▶ [TASK BRIEF] Would you repeat the listing exactly but omit every picture?

▶ [RECORDS FOR THIS TASK]

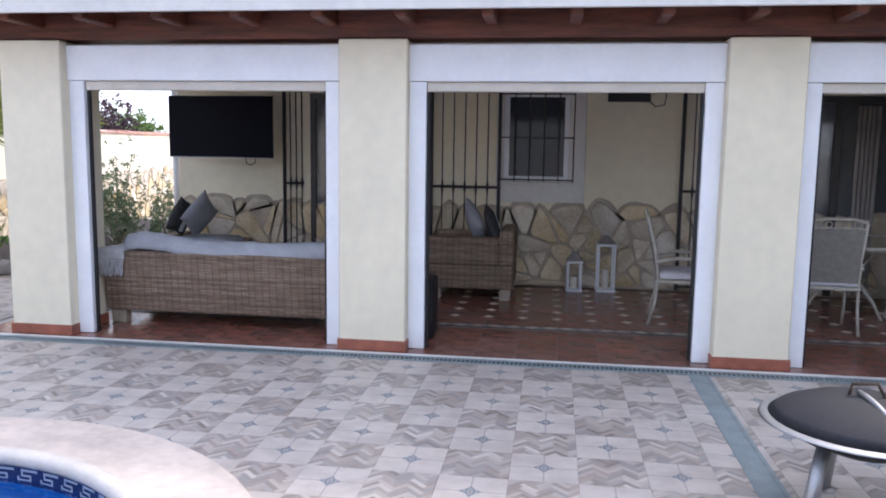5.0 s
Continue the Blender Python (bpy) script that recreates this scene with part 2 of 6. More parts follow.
def leafy(name, low, high, rough=0.5, vein=0.0, glow=0.25):
    """Foliage that lets some light through; each leaf a little different."""
    m, k = blank(name, rough)
    r = k.rand()
    t = k.m("ADD", k.m("MULTIPLY", r, 0.7), k.m("MULTIPLY", k.noise(k.place(), 3.0, 2.0), 0.3))
    col = k.ramp(t, (0.15, low), (0.85, high))
    k.put(k.b.inputs["Base Color"], col)
    tr = k.t.nodes.new("ShaderNodeBsdfTranslucent")
    k.t.links.new(col, tr.inputs["Color"])
    mx = k.t.nodes.new("ShaderNodeMixShader")
    mx.inputs[0].default_value = glow
    k.t.links.new(k.b.outputs[0], mx.inputs[1]), k.t.links.new(tr.outputs[0], mx.inputs[2])
    k.t.links.new(mx.outputs[0], k.t.nodes["Material Output"].inputs["Surface"])
    return m


def rippled_glass(name, color, rough=0.12):
    m, k = blank(name, rough)
    k.b.inputs["Base Color"].default_value = (*color, 1)
    k.b.inputs["Transmission Weight"].default_value = 0.35
    k.b.inputs["IOR"].default_value = 1.45
    geo = k.place()
    h = k.noise(geo, 14.0, 1.0)
    col = k.ramp(h, (0.3, tuple(c * 0.55 for c in color)), (0.5, color), (0.68, tuple(min(1, c * 1.25 + 0.06) for c in color)))
    k.put(k.b.inputs["Base Color"], col)
    k.bump(h, 0.8, 0.03)
    return m


def pool_water():
    m, k = blank("pool_water", 0.03)
    k.b.inputs["Base Color"].default_value = (0.45, 0.75, 1.0, 1)
    k.b.inputs["Transmission Weight"].default_value = 1.0
    k.b.inputs["IOR"].default_value = 1.33
    k.bump(k.noise(k.place(), 2.0, 2.0), 0.03, 0.03)
    return m


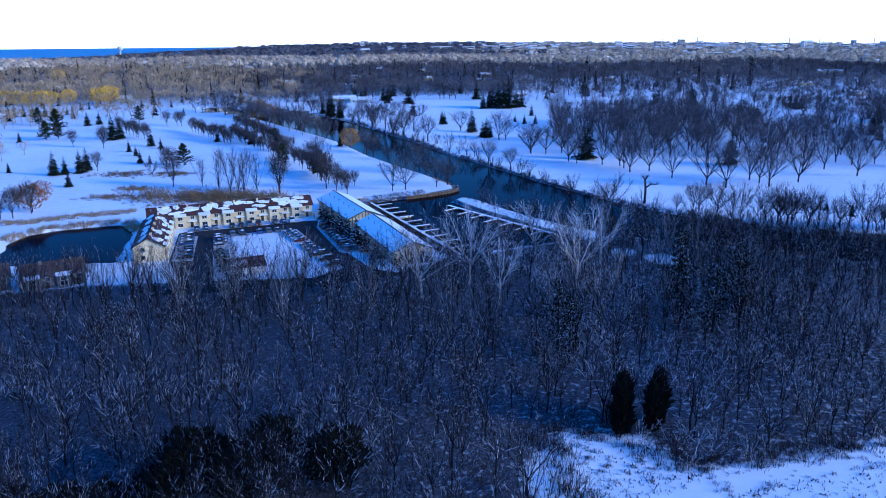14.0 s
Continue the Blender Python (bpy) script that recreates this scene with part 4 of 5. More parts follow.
plant_all("spruce_tree", SPRUCE, [(-20, 950, 1.19), (-14, 948, 1.23), (-42, 944, 1.0), (9, 804, 1.2), (48, 684, 1.25), (75, 959, 1.5), (-58, 806, 1.5), (-50, 790, 1.2), (-68, 829, 1.0), (-61, 815, 1.2), (72, 854, 1.1)],
          "dark spruce near the upstream bank", group="upstream spruces", low=0.97, high=1.03)
plant_all("bank_shrub", BANK, [(35.5, 461, .45), (43, 449.5, .26), (50, 436, .38), (56.5, 426.5, .5), (63, 418, .3)], "rounded bare shrub on the river side of the spit", "shrub", "spit shrubs", low=1, high=1)
# broken tree with a lopped crown
snag = thing("dead_tree", "lopped dark tree trunk with a single side limb", "tree", pose(97.4, 453.1, gz(97.4, 453.1)))
s = Shape().tube((0, 0, -0.3), (0.1, 0, 5), 0.5, 0.42, 8).tube((0.1, 0, 5), (-0.3, 0, 9.5), 0.42, 0.36, 7).tube((0.1, 0, 6.2), (2.2, 0.3, 7.6), 0.35, 0.28, 6)
s.tube((2.2, 0.3, 7.6), (4.6, 0.2, 7.5), 0.28, 0.22, 5).tube((-0.3, 0, 9.5), (0.6, 0.3, 10.6), 0.4, 0.3, 6).tube((-0.3, 0, 9.3), (-1.1, 0, 10.4), 0.3, 0.22, 5)
part("trunk", s, BARK, snag)
s = Shape()
for ex, ez in ((4.6, 7.5), (0.6, 10.6), (-1.1, 10.4), (2.2, 7.7)):
    for k in range(34):
        s.tube((ex, 0.2, ez), Vector((ex, 0.2, ez)) + bent((0, 0, 0.2), 1.0) * rnd(0.8, 2.2), 0.05, 0, 3)
part("crown", s, TWIG, snag)

C = "dark conifers on the golf course"
plant_all("spruce_tree", SPRUCE, [(99, 562, 1.65), (166, 537, 1.5), (252, 723, 1.2), (256, 715, 1.1), (255, 838, 1.49), (235, 880, 1.1), (297, 894, .95), (196, 1009, 1.3), 
          (269, 768, .8), (275, 767, .8), (236, 715, 1.0), (160, 434, .36), (164, 424, .38), (174, 420, .32), (334, 1017, .9), (280, 642, .35), (86, 746, .45), (91, 732, .58), (99, 731, .58), (195, 865, .6), (193, 878, .5)], "dark green spruce standing in snow", group=C, low=0.95, high=1.05)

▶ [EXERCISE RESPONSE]
5.0 s
Continue the Blender Python (bpy) script that recreates this scene with part 2 of 6. More parts follow.
def leafy(name, low, high, rough=0.5, vein=0.0, glow=0.25):
    """Foliage that lets some light through; each leaf a little different."""
    m, k = blank(name, rough)
    r = k.rand()
    t = k.m("ADD", k.m("MULTIPLY", r, 0.7), k.m("MULTIPLY", k.noise(k.place(), 3.0, 2.0), 0.3))
    col = k.ramp(t, (0.15, low), (0.85, high))
    k.put(k.b.inputs["Base Color"], col)
    tr = k.t.nodes.new("ShaderNodeBsdfTranslucent")
    k.t.links.new(col, tr.inputs["Color"])
    mx = k.t.nodes.new("ShaderNodeMixShader")
    mx.inputs[0].default_value = glow
    k.t.links.new(k.b.outputs[0], mx.inputs[1]), k.t.links.new(tr.outputs[0], mx.inputs[2])
    k.t.links.new(mx.outputs[0], k.t.nodes["Material Output"].inputs["Surface"])
    return m


def rippled_glass(name, color, rough=0.12):
    m, k = blank(name, rough)
    k.b.inputs["Base Color"].default_value = (*color, 1)
    k.b.inputs["Transmission Weight"].default_value = 0.35
    k.b.inputs["IOR"].default_value = 1.45
    geo = k.place()
    h = k.noise(geo, 14.0, 1.0)
    col = k.ramp(h, (0.3, tuple(c * 0.55 for c in color)), (0.5, color), (0.68, tuple(min(1, c * 1.25 + 0.06) for c in color)))
    k.put(k.b.inputs["Base Color"], col)
    k.bump(h, 0.8, 0.03)
    return m


def pool_water():
    m, k = blank("pool_water", 0.03)
    k.b.inputs["Base Color"].default_value = (0.45, 0.75, 1.0, 1)
    k.b.inputs["Transmission Weight"].default_value = 1.0
    k.b.inputs["IOR"].default_value = 1.33
    k.bump(k.noise(k.place(), 2.0, 2.0), 0.03, 0.03)
    return m


14.0 s
Continue the Blender Python (bpy) script that recreates this scene with part 4 of 5. More parts follow.
plant_all("spruce_tree", SPRUCE, [(-20, 950, 1.19), (-14, 948, 1.23), (-42, 944, 1.0), (9, 804, 1.2), (48, 684, 1.25), (75, 959, 1.5), (-58, 806, 1.5), (-50, 790, 1.2), (-68, 829, 1.0), (-61, 815, 1.2), (72, 854, 1.1)],
          "dark spruce near the upstream bank", group="upstream spruces", low=0.97, high=1.03)
plant_all("bank_shrub", BANK, [(35.5, 461, .45), (43, 449.5, .26), (50, 436, .38), (56.5, 426.5, .5), (63, 418, .3)], "rounded bare shrub on the river side of the spit", "shrub", "spit shrubs", low=1, high=1)
# broken tree with a lopped crown
snag = thing("dead_tree", "lopped dark tree trunk with a single side limb", "tree", pose(97.4, 453.1, gz(97.4, 453.1)))
s = Shape().tube((0, 0, -0.3), (0.1, 0, 5), 0.5, 0.42, 8).tube((0.1, 0, 5), (-0.3, 0, 9.5), 0.42, 0.36, 7).tube((0.1, 0, 6.2), (2.2, 0.3, 7.6), 0.35, 0.28, 6)
s.tube((2.2, 0.3, 7.6), (4.6, 0.2, 7.5), 0.28, 0.22, 5).tube((-0.3, 0, 9.5), (0.6, 0.3, 10.6), 0.4, 0.3, 6).tube((-0.3, 0, 9.3), (-1.1, 0, 10.4), 0.3, 0.22, 5)
part("trunk", s, BARK, snag)
s = Shape()
for ex, ez in ((4.6, 7.5), (0.6, 10.6), (-1.1, 10.4), (2.2, 7.7)):
    for k in range(34):
        s.tube((ex, 0.2, ez), Vector((ex, 0.2, ez)) + bent((0, 0, 0.2), 1.0) * rnd(0.8, 2.2), 0.05, 0, 3)
part("crown", s, TWIG, snag)

C = "dark conifers on the golf course"
plant_all("spruce_tree", SPRUCE, [(99, 562, 1.65), (166, 537, 1.5), (252, 723, 1.2), (256, 715, 1.1), (255, 838, 1.49), (235, 880, 1.1), (297, 894, .95), (196, 1009, 1.3), 
          (269, 768, .8), (275, 767, .8), (236, 715, 1.0), (160, 434, .36), (164, 424, .38), (174, 420, .32), (334, 1017, .9), (280, 642, .35), (86, 746, .45), (91, 732, .58), (99, 731, .58), (195, 865, .6), (193, 878, .5)], "dark green spruce standing in snow", group=C, low=0.95, high=1.05)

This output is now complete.